The standard one-day southern circuit from Yerevan is Khor Virap → Areni → Noravank → Jermuk + Kechut → back, returning to Yerevan in the evening.

Practical Notes

  • The reservoir has no infrastructure on site: no café, no toilet, no shop. Jermuk has all three a few kilometres away.
  • Entry is free; the viewing platform on the bridge is open to anyone.
  • Plan 20 to 30 minutes on site — enough for photos from the bridge and one or two angles from the bank.
  • Swimming is not permitted (drinking-water source).
  • A drone gives the cleanest “petals” composition, but check Armenia’s current drone regulations before flying.

FAQ

It’s a bell-mouth spillway shaped like a six-petal flower. When the reservoir rises above its design level, surplus water pours over the rim of the petals and into an underground conduit. The shape is what makes it photogenic — most bell-mouth spillways are plain circles.

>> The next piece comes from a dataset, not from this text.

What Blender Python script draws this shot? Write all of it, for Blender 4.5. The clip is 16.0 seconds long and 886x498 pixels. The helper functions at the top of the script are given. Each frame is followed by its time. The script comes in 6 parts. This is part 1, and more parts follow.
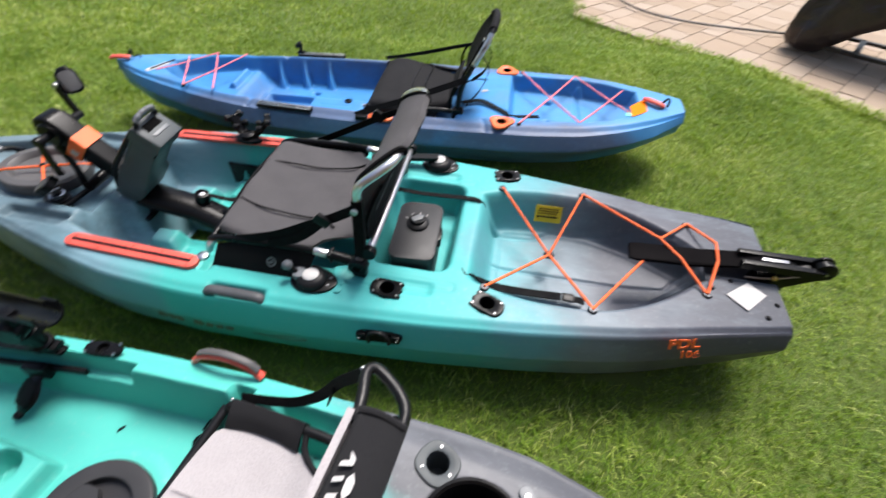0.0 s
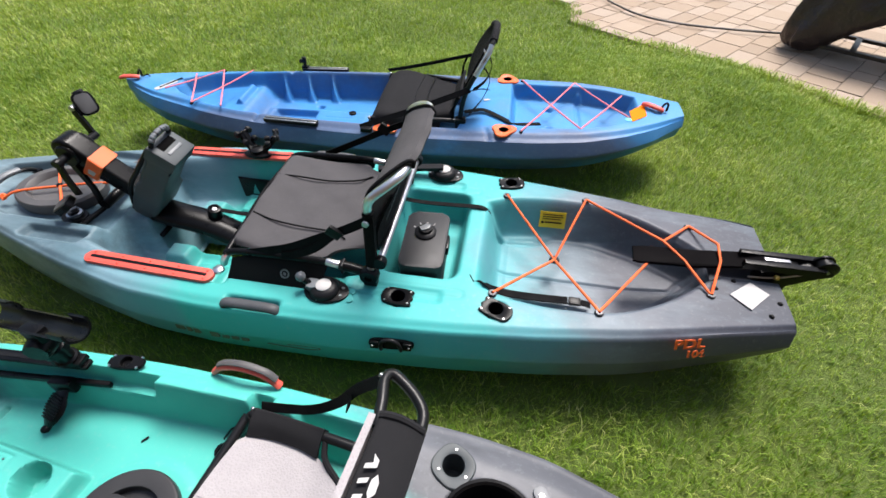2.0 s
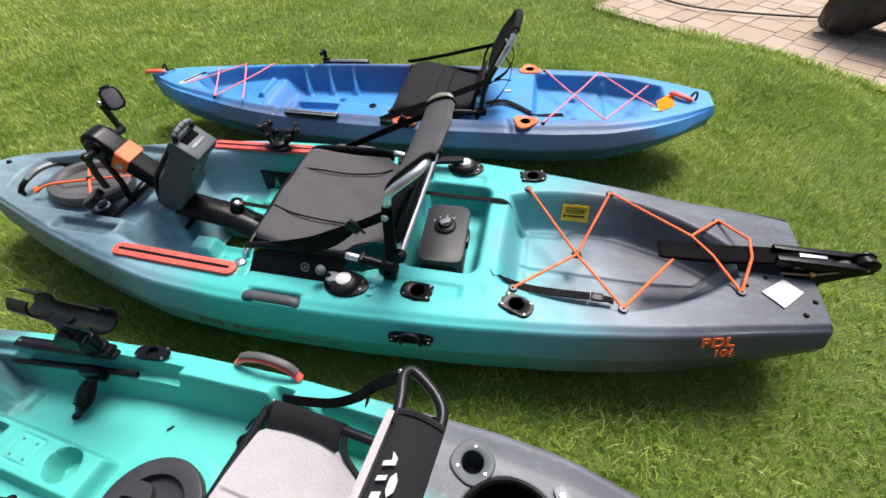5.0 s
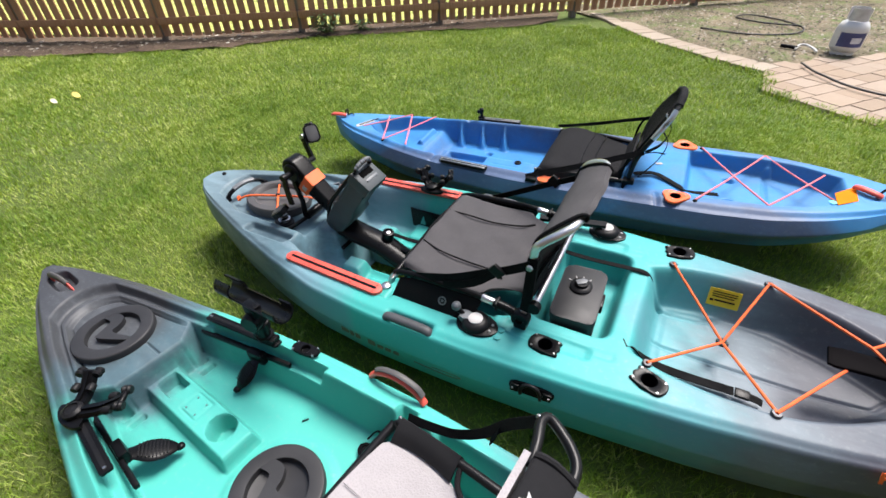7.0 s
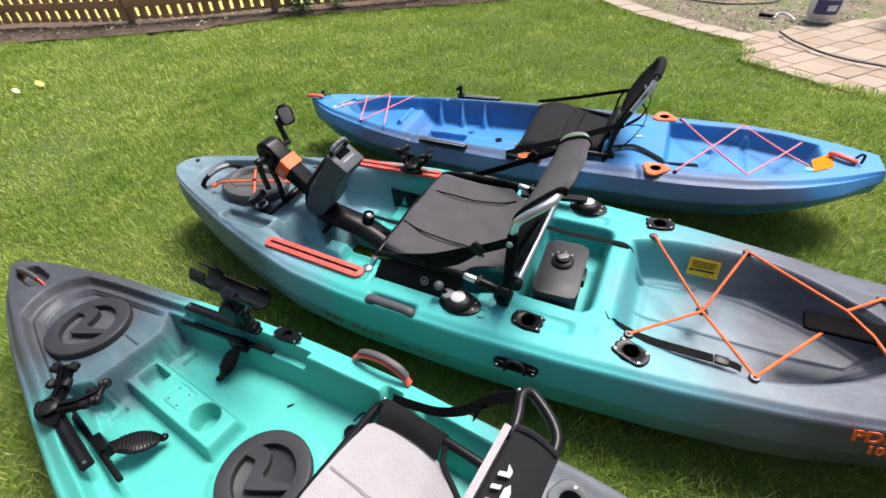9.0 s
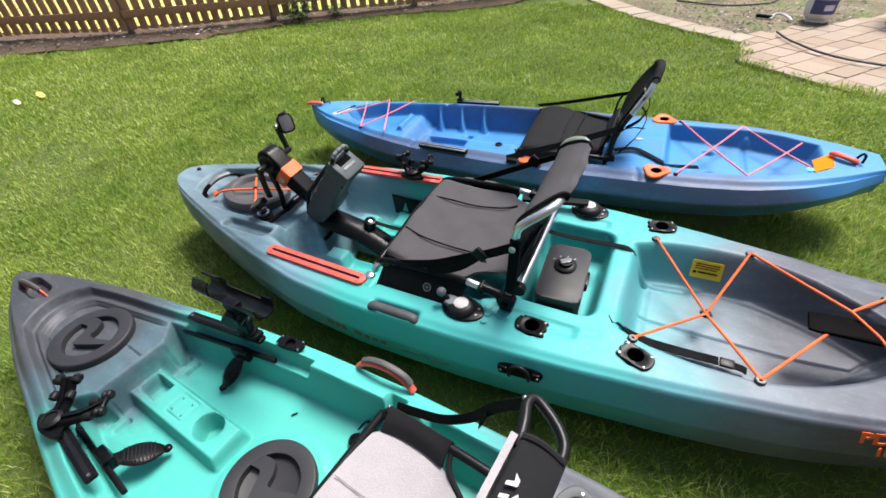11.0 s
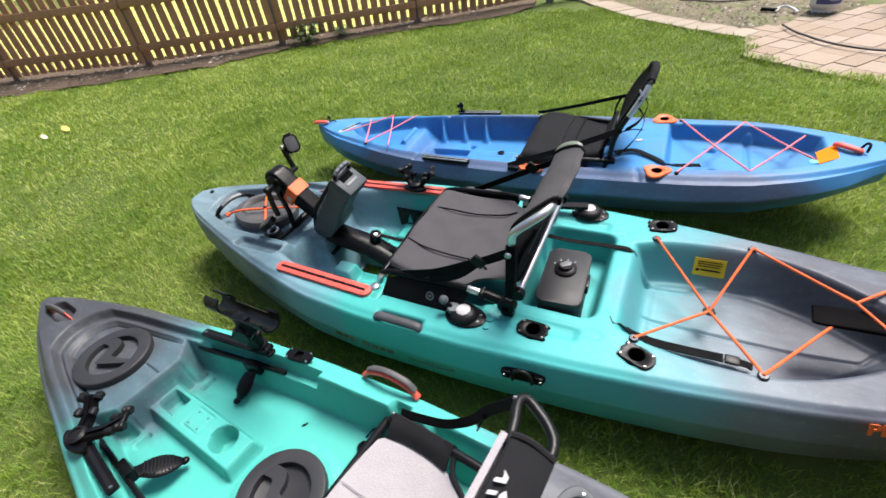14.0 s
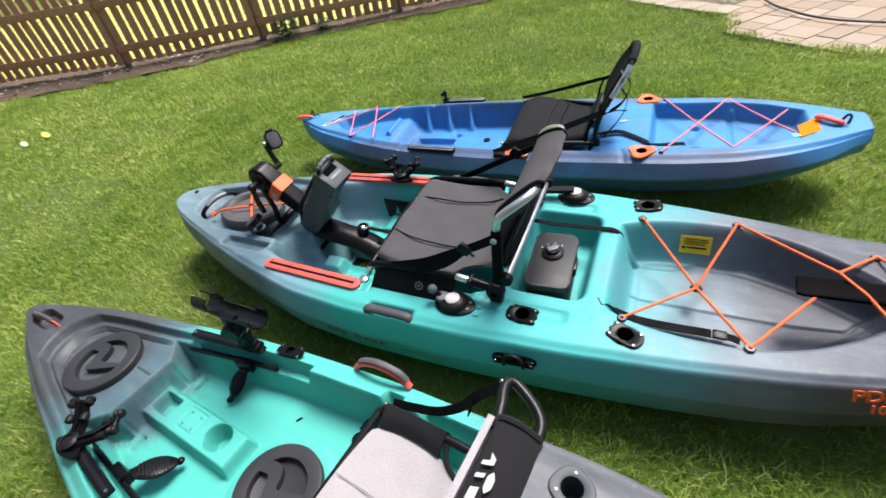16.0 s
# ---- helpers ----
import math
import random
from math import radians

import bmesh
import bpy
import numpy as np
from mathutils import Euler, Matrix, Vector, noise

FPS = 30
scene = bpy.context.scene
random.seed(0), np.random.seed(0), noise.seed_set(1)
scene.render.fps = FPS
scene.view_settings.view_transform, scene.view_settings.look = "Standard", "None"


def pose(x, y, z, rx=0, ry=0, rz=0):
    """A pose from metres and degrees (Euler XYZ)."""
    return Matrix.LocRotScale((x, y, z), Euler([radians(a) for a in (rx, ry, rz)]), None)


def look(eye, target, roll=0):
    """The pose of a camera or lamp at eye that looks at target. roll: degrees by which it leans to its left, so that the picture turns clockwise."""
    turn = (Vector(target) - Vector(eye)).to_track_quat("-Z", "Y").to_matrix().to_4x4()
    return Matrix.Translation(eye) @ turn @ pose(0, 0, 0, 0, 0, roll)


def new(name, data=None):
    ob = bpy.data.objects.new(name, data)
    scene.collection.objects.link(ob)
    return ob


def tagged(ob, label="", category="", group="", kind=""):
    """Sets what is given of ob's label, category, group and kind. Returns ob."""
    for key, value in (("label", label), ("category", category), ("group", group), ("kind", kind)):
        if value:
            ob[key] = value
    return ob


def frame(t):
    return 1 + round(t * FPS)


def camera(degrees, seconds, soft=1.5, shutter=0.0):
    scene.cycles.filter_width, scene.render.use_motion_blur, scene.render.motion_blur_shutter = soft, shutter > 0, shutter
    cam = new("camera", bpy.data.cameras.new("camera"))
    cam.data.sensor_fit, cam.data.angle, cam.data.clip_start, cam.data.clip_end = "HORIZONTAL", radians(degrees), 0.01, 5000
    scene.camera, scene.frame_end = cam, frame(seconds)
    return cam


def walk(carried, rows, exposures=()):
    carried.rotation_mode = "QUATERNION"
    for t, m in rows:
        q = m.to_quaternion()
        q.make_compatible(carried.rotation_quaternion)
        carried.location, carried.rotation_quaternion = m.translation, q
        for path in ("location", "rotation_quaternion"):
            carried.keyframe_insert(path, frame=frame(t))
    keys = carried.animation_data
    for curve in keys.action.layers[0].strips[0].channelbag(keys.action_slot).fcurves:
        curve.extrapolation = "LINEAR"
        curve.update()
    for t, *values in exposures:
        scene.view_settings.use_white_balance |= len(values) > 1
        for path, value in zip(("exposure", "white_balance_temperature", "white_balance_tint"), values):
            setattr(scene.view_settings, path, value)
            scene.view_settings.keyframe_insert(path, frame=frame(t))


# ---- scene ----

To save Lake Sevan. Falling water levels in the 1960s pushed Soviet engineers to divert water from the Arpa River into Sevan through a 48 km tunnel, with Kechut as the intake basin. The system is still in use.

About 48 km — only roughly three kilometres shorter than the Channel Tunnel. Construction finished in 1981.

No. The reservoir is part of the drinking-water supply system feeding Lake Sevan, and swimming isn’t permitted. Jermuk has dedicated pools and spa facilities for water activities.

About 2.6 km south of Jermuk town. You can walk it in roughly an hour, or it’s a five-minute drive.

Twenty to thirty minutes is normal — enough to walk onto the viewing bridge, photograph the spillway, and take in the mountain view. Most travellers visit Kechut as a stop on a longer Vayots Dzor or Jermuk trip rather than a destination in itself.

Most reliably in late spring (late April to mid-June), when meltwater raises the reservoir above the bell-mouth rim. After that it depends on rainfall.